[What the task requires] Print the records below exactly, starting at the first line and stopping after the line that contains "else STONE, ed)". Leave out any pictures.

# Start of Record extracts

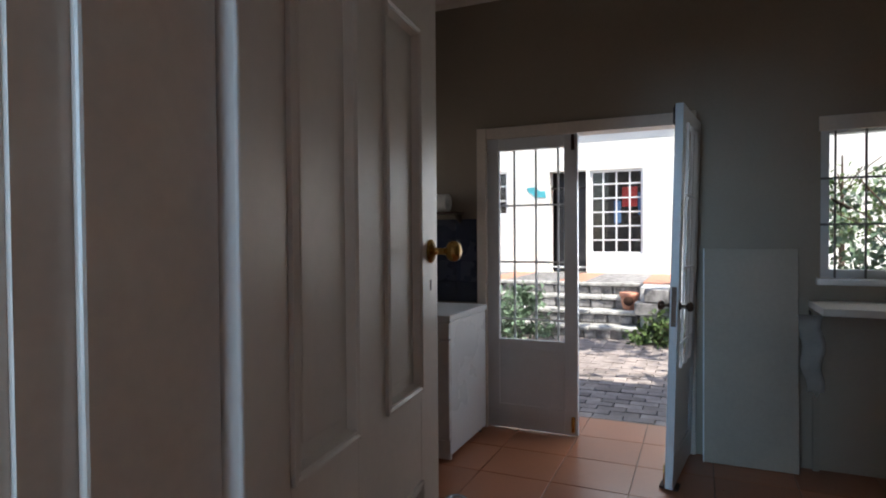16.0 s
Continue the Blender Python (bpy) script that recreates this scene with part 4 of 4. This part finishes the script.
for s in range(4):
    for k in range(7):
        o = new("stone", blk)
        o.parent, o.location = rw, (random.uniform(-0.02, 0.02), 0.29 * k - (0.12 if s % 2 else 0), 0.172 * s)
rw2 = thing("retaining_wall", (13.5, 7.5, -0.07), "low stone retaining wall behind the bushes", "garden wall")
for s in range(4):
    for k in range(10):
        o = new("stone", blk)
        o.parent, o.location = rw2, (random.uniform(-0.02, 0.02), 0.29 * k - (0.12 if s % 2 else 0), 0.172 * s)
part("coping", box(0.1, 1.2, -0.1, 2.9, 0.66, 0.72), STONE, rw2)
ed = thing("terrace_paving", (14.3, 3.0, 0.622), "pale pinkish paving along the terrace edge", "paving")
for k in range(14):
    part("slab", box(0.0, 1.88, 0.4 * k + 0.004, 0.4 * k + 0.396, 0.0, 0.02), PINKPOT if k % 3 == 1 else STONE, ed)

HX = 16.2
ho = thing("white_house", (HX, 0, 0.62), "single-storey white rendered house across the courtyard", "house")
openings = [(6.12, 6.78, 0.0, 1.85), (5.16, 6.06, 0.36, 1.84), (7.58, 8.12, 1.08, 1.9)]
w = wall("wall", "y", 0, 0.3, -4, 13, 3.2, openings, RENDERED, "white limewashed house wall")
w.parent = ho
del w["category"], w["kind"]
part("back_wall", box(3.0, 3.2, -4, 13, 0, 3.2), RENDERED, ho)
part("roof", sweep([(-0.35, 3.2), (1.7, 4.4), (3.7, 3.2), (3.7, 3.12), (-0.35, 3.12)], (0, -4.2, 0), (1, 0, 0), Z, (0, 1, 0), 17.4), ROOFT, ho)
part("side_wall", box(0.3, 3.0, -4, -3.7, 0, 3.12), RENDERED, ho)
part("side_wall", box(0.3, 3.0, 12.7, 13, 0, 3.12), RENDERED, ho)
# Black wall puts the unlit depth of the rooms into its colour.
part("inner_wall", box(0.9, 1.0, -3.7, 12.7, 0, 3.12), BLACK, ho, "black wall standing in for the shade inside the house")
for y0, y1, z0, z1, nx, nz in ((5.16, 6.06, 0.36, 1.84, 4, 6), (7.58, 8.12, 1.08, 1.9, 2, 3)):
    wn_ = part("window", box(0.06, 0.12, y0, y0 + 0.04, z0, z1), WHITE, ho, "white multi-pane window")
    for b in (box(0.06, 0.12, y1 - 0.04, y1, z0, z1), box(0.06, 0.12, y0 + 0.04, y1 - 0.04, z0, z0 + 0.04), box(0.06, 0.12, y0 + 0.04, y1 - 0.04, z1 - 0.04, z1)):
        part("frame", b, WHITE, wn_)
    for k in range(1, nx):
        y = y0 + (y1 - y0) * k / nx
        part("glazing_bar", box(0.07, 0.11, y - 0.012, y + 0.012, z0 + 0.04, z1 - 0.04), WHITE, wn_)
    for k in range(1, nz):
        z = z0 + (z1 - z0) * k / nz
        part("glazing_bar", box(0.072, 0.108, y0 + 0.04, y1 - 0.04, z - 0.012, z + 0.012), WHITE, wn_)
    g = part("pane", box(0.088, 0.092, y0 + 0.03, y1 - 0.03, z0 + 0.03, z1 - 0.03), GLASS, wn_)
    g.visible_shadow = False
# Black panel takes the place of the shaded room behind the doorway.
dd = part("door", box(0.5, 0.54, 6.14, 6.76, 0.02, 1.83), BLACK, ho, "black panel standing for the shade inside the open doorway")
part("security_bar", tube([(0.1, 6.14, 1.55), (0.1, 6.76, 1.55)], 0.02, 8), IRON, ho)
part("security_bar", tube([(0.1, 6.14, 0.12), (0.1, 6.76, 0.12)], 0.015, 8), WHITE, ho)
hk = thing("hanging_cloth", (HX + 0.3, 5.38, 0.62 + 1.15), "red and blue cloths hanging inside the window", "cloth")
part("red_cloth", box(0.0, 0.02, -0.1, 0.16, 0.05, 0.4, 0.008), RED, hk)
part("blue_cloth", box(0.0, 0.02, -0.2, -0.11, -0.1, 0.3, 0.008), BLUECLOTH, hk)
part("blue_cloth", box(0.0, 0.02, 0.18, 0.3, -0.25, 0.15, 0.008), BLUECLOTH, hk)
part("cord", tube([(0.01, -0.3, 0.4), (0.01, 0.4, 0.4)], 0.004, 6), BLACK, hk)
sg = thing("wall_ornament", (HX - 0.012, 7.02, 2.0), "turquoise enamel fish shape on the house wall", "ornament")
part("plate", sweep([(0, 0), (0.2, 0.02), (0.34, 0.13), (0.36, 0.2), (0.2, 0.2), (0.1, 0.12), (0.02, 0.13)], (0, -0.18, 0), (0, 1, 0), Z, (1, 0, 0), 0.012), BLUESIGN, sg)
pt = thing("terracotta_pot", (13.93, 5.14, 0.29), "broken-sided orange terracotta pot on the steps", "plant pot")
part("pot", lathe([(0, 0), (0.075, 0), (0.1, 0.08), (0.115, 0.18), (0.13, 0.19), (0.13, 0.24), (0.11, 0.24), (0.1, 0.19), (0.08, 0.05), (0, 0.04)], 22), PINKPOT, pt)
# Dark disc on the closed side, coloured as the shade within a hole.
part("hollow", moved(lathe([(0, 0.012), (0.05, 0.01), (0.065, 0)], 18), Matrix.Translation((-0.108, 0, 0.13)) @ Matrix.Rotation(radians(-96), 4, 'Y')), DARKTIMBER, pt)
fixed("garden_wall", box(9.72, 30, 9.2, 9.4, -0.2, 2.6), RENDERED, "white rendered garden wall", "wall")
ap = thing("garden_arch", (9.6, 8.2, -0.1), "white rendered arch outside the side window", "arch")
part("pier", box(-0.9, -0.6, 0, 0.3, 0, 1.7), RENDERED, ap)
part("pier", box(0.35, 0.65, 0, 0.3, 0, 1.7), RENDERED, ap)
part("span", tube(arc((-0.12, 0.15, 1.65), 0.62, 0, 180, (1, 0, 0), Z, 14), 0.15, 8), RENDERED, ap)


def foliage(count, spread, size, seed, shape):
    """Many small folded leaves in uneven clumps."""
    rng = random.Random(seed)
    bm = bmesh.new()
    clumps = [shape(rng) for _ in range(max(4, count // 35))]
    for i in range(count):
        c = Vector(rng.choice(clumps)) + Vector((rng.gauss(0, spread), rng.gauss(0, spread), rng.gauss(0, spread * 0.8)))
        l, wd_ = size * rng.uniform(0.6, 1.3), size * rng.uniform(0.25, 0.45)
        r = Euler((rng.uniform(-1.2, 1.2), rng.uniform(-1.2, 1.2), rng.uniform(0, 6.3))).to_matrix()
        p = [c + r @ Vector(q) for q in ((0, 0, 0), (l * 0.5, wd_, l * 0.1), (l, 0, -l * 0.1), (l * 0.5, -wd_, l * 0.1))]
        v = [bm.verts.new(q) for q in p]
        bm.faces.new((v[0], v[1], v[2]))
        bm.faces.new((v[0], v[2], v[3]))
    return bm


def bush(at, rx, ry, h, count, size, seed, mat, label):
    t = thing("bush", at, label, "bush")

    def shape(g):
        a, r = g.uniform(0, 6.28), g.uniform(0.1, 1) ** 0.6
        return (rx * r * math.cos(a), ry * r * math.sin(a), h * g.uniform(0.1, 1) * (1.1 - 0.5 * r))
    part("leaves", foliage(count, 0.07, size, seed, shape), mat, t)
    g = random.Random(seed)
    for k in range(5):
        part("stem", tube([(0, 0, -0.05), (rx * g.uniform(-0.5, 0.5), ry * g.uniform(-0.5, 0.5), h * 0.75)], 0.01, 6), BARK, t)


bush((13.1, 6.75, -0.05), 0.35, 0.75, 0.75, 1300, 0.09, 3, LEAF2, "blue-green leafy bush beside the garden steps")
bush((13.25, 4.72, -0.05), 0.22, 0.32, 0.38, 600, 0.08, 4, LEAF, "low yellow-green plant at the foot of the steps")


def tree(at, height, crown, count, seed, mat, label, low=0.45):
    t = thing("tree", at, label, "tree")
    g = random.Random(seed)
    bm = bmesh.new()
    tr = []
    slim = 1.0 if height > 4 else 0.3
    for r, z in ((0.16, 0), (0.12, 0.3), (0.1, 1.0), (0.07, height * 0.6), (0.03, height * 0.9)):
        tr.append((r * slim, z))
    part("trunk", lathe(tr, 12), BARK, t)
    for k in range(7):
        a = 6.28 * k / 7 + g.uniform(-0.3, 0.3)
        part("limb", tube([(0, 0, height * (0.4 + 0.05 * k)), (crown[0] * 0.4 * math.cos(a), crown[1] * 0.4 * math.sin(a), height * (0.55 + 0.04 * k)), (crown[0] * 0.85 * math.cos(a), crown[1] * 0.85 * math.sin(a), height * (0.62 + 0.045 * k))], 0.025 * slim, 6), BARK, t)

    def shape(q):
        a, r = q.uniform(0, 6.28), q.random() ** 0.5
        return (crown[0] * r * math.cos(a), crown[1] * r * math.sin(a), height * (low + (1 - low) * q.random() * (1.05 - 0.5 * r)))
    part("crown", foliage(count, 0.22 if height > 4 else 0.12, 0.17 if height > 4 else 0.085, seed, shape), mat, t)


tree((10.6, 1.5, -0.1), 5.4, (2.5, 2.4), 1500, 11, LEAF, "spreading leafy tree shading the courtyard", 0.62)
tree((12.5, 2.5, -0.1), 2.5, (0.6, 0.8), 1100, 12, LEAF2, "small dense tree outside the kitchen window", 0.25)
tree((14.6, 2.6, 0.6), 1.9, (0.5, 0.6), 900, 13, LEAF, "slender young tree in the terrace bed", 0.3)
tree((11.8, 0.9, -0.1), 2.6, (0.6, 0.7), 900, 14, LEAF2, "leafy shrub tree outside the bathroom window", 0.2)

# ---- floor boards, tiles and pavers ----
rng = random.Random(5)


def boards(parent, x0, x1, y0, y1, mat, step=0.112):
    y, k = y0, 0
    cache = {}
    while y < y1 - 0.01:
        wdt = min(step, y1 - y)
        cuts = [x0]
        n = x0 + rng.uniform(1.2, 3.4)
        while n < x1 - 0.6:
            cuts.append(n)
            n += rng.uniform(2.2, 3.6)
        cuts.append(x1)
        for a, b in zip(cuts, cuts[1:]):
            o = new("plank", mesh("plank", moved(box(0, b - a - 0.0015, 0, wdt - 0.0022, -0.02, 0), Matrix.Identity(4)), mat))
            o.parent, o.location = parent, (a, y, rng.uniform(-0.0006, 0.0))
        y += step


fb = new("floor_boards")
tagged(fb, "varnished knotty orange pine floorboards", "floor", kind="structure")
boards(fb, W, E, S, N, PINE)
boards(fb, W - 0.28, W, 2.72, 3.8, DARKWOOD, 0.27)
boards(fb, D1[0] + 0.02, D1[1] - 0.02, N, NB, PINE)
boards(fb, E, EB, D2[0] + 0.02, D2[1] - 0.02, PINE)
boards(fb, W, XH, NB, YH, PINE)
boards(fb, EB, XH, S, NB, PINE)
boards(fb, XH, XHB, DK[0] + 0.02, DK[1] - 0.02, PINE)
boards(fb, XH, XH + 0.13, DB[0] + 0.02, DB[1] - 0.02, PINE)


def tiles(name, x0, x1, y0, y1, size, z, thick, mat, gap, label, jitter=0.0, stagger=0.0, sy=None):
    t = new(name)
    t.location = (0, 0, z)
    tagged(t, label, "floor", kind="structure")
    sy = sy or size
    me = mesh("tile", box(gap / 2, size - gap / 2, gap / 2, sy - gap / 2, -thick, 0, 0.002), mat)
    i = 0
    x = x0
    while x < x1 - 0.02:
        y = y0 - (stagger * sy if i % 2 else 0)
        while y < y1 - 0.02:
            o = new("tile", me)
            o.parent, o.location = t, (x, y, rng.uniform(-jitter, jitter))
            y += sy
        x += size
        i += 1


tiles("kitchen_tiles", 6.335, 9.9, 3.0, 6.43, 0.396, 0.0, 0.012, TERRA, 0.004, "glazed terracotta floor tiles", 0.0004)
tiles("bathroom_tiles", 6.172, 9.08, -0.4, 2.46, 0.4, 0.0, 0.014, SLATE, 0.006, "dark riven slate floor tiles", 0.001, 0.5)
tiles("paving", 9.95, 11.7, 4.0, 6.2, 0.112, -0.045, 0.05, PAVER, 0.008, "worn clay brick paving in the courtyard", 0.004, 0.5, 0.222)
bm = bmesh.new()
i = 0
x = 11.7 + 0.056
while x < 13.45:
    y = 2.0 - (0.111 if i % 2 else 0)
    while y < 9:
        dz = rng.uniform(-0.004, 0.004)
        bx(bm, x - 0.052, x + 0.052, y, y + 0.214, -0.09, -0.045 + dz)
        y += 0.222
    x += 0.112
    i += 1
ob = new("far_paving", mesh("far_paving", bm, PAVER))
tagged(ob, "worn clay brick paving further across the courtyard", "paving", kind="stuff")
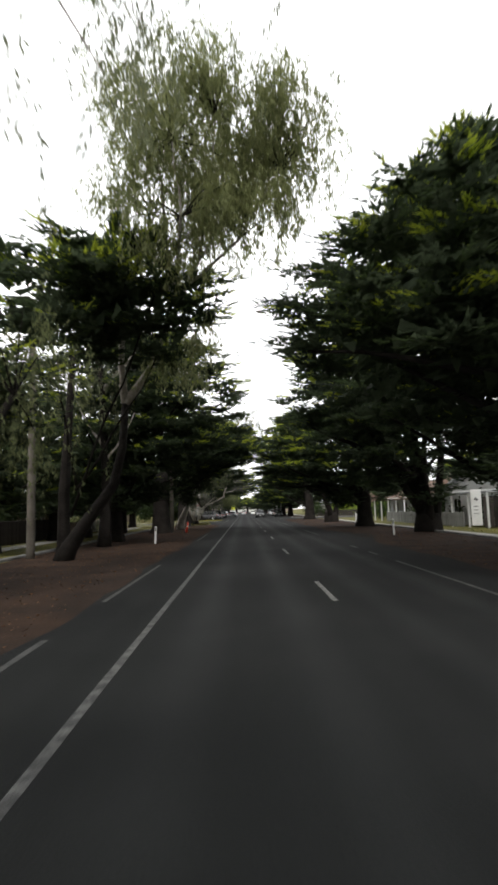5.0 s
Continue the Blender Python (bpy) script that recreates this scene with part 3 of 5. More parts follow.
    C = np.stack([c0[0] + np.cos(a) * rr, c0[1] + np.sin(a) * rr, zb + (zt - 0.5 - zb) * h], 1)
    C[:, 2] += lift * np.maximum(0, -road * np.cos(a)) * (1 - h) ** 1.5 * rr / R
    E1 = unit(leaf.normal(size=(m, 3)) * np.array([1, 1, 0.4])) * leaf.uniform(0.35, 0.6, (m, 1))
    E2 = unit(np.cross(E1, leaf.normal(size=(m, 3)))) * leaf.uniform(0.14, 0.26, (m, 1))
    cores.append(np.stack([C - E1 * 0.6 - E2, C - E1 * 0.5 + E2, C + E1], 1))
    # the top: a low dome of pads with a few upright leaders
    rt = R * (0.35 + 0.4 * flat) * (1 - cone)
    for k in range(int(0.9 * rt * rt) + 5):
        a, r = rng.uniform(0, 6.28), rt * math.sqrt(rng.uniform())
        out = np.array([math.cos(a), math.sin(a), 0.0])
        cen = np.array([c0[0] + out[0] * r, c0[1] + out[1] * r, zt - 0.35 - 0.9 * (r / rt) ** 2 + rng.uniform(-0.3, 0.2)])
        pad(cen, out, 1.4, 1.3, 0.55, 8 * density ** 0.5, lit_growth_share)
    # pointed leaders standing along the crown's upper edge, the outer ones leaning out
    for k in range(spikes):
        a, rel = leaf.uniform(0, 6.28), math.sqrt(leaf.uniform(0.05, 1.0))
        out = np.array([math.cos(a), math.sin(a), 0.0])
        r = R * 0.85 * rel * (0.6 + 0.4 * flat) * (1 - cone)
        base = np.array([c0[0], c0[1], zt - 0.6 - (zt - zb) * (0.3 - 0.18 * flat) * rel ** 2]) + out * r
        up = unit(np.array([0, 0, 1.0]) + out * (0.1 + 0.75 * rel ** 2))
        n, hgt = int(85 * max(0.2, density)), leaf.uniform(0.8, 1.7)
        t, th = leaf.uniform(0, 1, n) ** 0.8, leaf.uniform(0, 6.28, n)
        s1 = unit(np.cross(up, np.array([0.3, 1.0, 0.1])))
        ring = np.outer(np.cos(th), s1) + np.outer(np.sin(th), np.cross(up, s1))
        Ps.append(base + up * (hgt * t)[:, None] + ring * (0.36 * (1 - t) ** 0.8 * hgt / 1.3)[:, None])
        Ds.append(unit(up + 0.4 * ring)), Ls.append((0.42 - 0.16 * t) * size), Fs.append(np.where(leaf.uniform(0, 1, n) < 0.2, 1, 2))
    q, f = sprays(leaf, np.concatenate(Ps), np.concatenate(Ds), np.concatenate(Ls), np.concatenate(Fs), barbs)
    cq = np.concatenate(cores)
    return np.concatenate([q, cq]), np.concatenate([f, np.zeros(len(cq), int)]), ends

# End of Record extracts

[Response for this exercise]
16.0 s
Continue the Blender Python (bpy) script that recreates this scene with part 4 of 4. This part finishes the script.
for s in range(4):
    for k in range(7):
        o = new("stone", blk)
        o.parent, o.location = rw, (random.uniform(-0.02, 0.02), 0.29 * k - (0.12 if s % 2 else 0), 0.172 * s)
rw2 = thing("retaining_wall", (13.5, 7.5, -0.07), "low stone retaining wall behind the bushes", "garden wall")
for s in range(4):
    for k in range(10):
        o = new("stone", blk)
        o.parent, o.location = rw2, (random.uniform(-0.02, 0.02), 0.29 * k - (0.12 if s % 2 else 0), 0.172 * s)
part("coping", box(0.1, 1.2, -0.1, 2.9, 0.66, 0.72), STONE, rw2)
ed = thing("terrace_paving", (14.3, 3.0, 0.622), "pale pinkish paving along the terrace edge", "paving")
for k in range(14):
    part("slab", box(0.0, 1.88, 0.4 * k + 0.004, 0.4 * k + 0.396, 0.0, 0.02), PINKPOT if k % 3 == 1 else STONE, ed)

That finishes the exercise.